Dans le microcosme des artistes, la chose la mieux partagée n’est pas la raison, mais la folie. De talentueux peintres, d’immenses écrivains et de grands philosophes ont été des fous furieux. A telle enseigne que l’on se demande si ce n’est pas la folie qui rend l’œuvre possible. Ou si le travail de la pensée ne génère pas la démence.

 

Nietzsche, Maupassant, Nerval, Lautréamont, Desnos, Van Gogh, Artaud, Hölderlin, Breughel, Bosch, Dürer, Rousseau, Sade, Goya, Gogol, Poe, Kafka, Strindberg,…On pourrait continuer l’énumération jusqu’à concurrencer l’annuaire téléphonique,  tellement ils sont nombreux, ces artistes de génie qui ont flirté avec la folie ou qui ont succombé, vaincus par la démence. Pourquoi toutes ces intelligences supérieures ont-elles perdu la raison ? La folie serait-elle consubstantielle au génie ?

Le raccourci le plus simple serait de dire que la grande intelligence conduit irrémédiablement à la folie. Interroger le monde, c’est prendre conscience que celui-ci est un Auschwitz géant où tous les humains, humbles comme grands hommes, gesticulent comme des patins en attendant la solution finale (la mort) ; et c’est savoir que tout homme est un paquet d’os en sursis qui ira rejoindre l’immense ossuaire de plusieurs milliards d’humains qui l’ont précédé sur Terre. Découverte déstabilisatrice. Nietzsche affirme même qu’ «il se pourrait que la constitution foncière de l’existence implique qu’on ne puisse en avoir une pleine connaissance sans périr…». C’est donc la lucidité qui rend fou. L’homme intelligent confronté à l’absurde du monde, lequel est une «histoire dite par un idiot, pleine de fracas et de furie, et qui ne signifie rien...» s’affranchit des convenances sociales et assume pleinement le tragique d’être homme. Le créateur inconsciemment ou non se révolte et tente d’évincer Dieu et de refaire le monde à sa convenance. «Nous savons comment sont faits les dieux. Il est temps de refaire le monde», disait Jack London.

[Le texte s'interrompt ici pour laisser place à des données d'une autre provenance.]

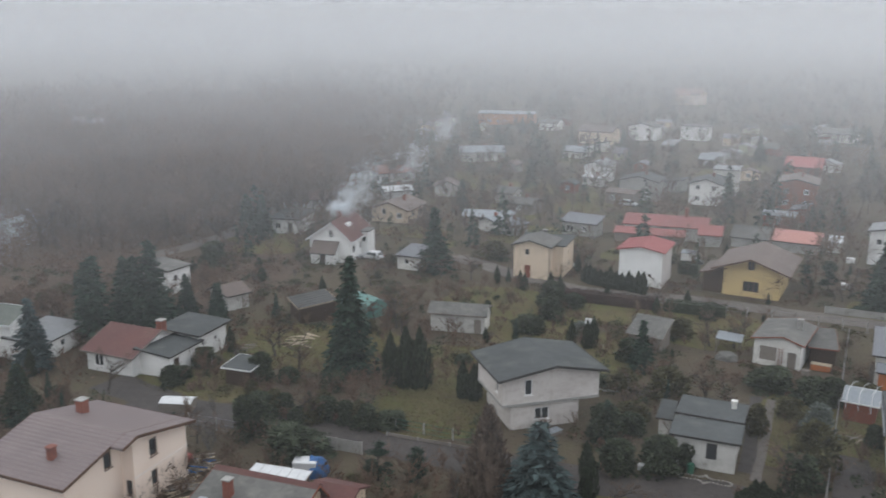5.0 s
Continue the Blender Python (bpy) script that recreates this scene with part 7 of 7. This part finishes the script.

On pourrait aussi concevoir que la folie  naisse du travail de la pensée. On sait que les créateurs ne sont pas nombreux parce que leur travail est titanesque ; celui-ci mobilise fortement l’esprit, exige une tension du corps et sollicite beaucoup d’énergie psychique. De sorte qu’il peut altérer la santé mentale. On pense à Rimbaud, malade pendant l’écriture d’Une saison en enfer : «Ma santé fut menacée. La terreur venait. Je tombais dans des sommeils de plusieurs jours, et, levé, je continuais les rêves les plus tristes. J’étais mûr pour le trépas et, par une route de dangers, ma faiblesse me menait aux confins du monde…». Et à James Joyce de confesser, à propos de son livre Ulysse, qu’une «feuille transparente le sépare de la folie»

Il est certain, au regard de témoignages de quelques artistes, que la folie est un ferment qui accroît les potentialités du créateur. Comme si la folie en abattant les cloisons exiguës de la raison ouvrait au créateur d’immenses et de riches territoires où l’esprit puisait des vigueurs et du nouveau qu’il redéployait dans l’œuvre. Nietzsche reconnaît que «c’est la démence qui fraye la voie de la pensée neuve, qui lève l’interdit…». Et Nerval, parlant de sa période de crise, dit : «Il me semblait tout savoir, tout comprendre ; l’imagination m’apportait des délices infinis».

De sorte qu’il est légitime de se demander s’il y aurait eu œuvre s’il n’y avait pas eu folie chez Lautréamont, chez  Nerval, chez Van Gogh, chez Nietzsche et chez Edvard Munch.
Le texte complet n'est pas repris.